I've overclocked my i7 920 about 8% to BCLK 145 (2900 MHz or 3045 if turbo mode kicks in (it always does for me)), still got the intel cooler on it so this is as far as I want to go. ;)
With the default BCLK of 133 (2660 or 2793 MHz) x264 encodes this video at 17.86 fps. Is it safe to say it scales 1 to 1 if compared to 19.51 fps? I'm new to overclocking.

10L23r
29th June 2009, 05:26
I'm considering upgrading my Q6600 to a Core i7, and I would also like to know the performance increase that I can get with it, specifically with TGMC. Does anyone have any ballpark figures?

i had the same question, cus i was thinking that my i7/gtx260 setup would be overkill...

and what fps's do you guys get with single-thread?

aurorix
29th June 2009, 08:08
I've overclocked my i7 920 about 8% to BCLK 145 (2900 MHz or 3045 if turbo mode kicks in (it always does for me)), still got the intel cooler on it so this is as far as I want to go. ;)
With the default BCLK of 133 (2660 or 2793 MHz) x264 encodes this video at 17.86 fps. Is it safe to say it scales 1 to 1 if compared to 19.51 fps? I'm new to overclocking.

Well just look at the numbers...

speedup = performance(new) / performance(old)

For BCLK: speedup = 145/133 = 1.0902... (roughly 9%)
For fps: speedup = 19.51/17.86 = 1.0923... (roughly 9%)

So yes, it scales 1:1 with BCLK in this case.

btw this looks awesome coming from a 2.0GHz core2 laptop. depending on the options I encode at about 3fps...

can't wait for my new i7 rig to arrive, it'll be night and day :D

10L23r
29th June 2009, 23:48
i don't think it's safe to say it scales 1:1 cus 9% is a very slight OC

3 fps OUCH. what settings do you use? tesa and subme9???

aurorix
30th June 2009, 04:03
i don't think it's safe to say it scales 1:1 cus 9% is a very slight OCI agree, which is why I said "in this case." Though as a general rule i think it makes sense for the performance to scale close to linear with clockspeed... i mean unless you hit an input bandwidth limit the encoder itself is a good computational benchmark (tight code running in the CPU's cache).

This link http://www.anandtech.com/bench/default.aspx?b=28 has a list of benchmark scores and you can compare each processor family to see how they scale. Core i7 from 2.66GHz through 3.33GHz is more or less linear.

3 fps OUCH. what settings do you use? tesa and subme9???hehe not tesa, but I do use umh + trellis2 + subme9 etc. which slow things down a bunch

10L23r
30th June 2009, 06:23
thx for the link. evidence that an i7 920 is definitely worth it. and then the i5's come and show me that i should have invested $300 in a gfx card or a new monitor... :P

so my guess is that an i7 can do SD encodes with umh+subme9... at 20-40 fps.
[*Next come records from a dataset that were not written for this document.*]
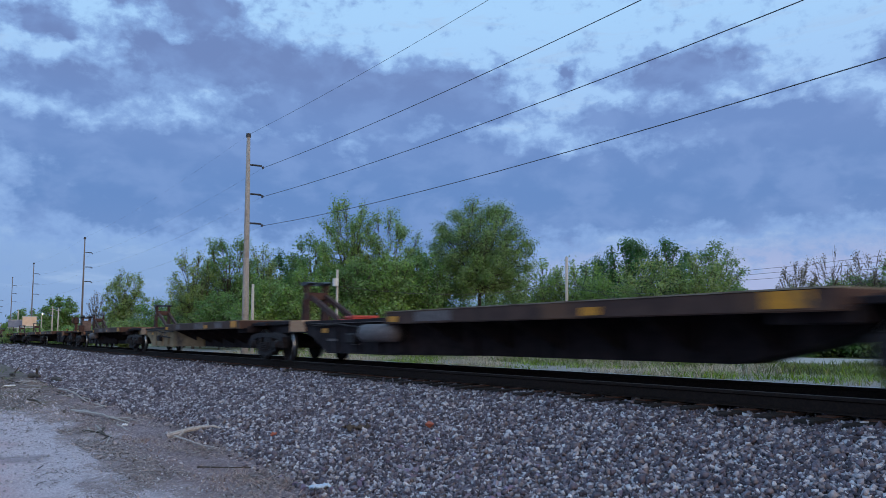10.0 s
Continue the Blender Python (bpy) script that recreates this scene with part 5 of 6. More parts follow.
def tree(at, height, width, leaf, seed, leaves=9000, size=0.2, base=0.2, plumes=18, upright=0.25, slim=0.30, loose=1.0, bare=0.0, stem=0.016, shell=0.35, trunk=0.72, round_p=2.5, belly=0.42,
         label="leafy green deciduous tree in spring leaf", name="tree"):
    """A trunk with limbs that each end in a leafy plume; the plumes' tips make up a rounded crown. upright: how far the plumes turn up; slim: their
    girth by length; loose: how far leaves stray from the twigs; bare: how thin the foliage is; shell: how far in the
    plumes begin; round_p: 2 for an egg-shaped crown, more for a boxier one; belly: the height of
    the crown's widest part."""
    rng = np.random.default_rng(seed)
    z0, half = height * base, width / 2
    leaves = int(1.35 * leaves)
    mid = z0 + belly * (height - z0)
    # plume tips, spread evenly over the crown
    i = np.arange(plumes) + 0.5
    sin_lat = 1 - 1.62 * i / plumes
    cos_lat = np.sqrt(np.maximum(0.0, 1 - sin_lat ** 2))
    lon = i * 2.39996 + rng.uniform(0, 6.28)
    d = np.stack([cos_lat * np.cos(lon), cos_lat * np.sin(lon), sin_lat], 1) + rng.normal(0, 0.07, (plumes, 3))
    d /= ((np.hypot(d[:, 0], d[:, 1]) ** round_p + np.abs(d[:, 2]) ** round_p) ** (1 / round_p))[:, None]
    reach = rng.uniform(0.86, 1.03, plumes)
    ext = np.stack([np.full(plumes, half), np.full(plumes, half), np.where(d[:, 2] > 0, height - mid, mid - z0)], 1)
    tip = d * ext * reach[:, None] + np.array([0, 0, mid])
    tip[:, 2] = np.clip(tip[:, 2], z0 + 0.04 * height, height * 0.985)
    start = d * ext * shell * np.array([1 - 0.5 * upright, 1 - 0.5 * upright, 1]) + np.array([0, 0, mid])
    start[:, 2] = np.maximum(z0 * 0.7, start[:, 2] - upright * 0.42 * (height - z0))
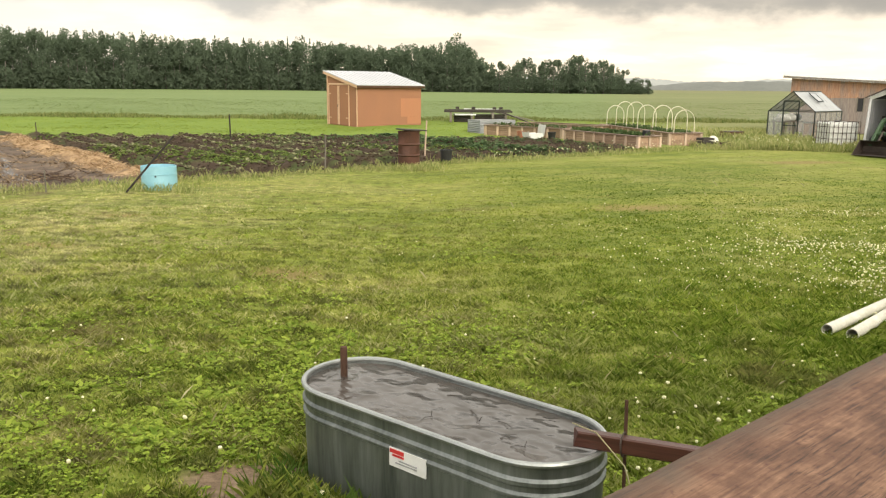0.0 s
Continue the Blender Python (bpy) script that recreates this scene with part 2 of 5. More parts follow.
def ground_material():
    k = Mat("ground_cover", 0.9, 0, 0.15)
    pos = k.n("ShaderNodeNewGeometry").outputs["Position"]
    sep = k.n("ShaderNodeSeparateXYZ")
    k.link(pos, sep.inputs[0])
    x, y = sep.outputs["X"], sep.outputs["Y"]
    wob = k.math("MULTIPLY", k.math("SUBTRACT", k.noise(pos, 0.9, 4), 0.5), 1.6)
    dx, dy = k.math("SUBTRACT", x, G0.x), k.math("SUBTRACT", y, G0.y)
    u = k.math("ADD", k.math("MULTIPLY", dx, U.x), k.math("MULTIPLY", dy, U.y))
    v = k.math("ADD", k.math("MULTIPLY", dx, V.x), k.math("MULTIPLY", dy, V.y))
    step = lambda a, lo, w: k.math("MULTIPLY", k.math("SUBTRACT", a, lo - w), 0.5 / w, True)
    vw, uw = k.math("ADD", v, wob), k.math("ADD", u, wob)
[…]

i have some questions on multi-threading.
what happens to the framerate when multi-threading is turned off (i.e. utilize only one core for encoding)??
i've heard that multi-threading impacts quality a little. why does this happen and by how much is the quality affected?

ash925
30th June 2009, 11:45
i have some questions on multi-threading.
what happens to the framerate when multi-threading is turned off (i.e. utilize only one core for encoding)??
i've heard that multi-threading impacts quality a little. why does this happen and by how much is the quality affected?

The speed of encoding will drop if you set x264 to use only one core , the quality degradation with multi-threading is negligible AFAIK, as long as the number of threads is some sane value and the trade-off with speed is not worth it.There has been some discussion on it :search: to learn more.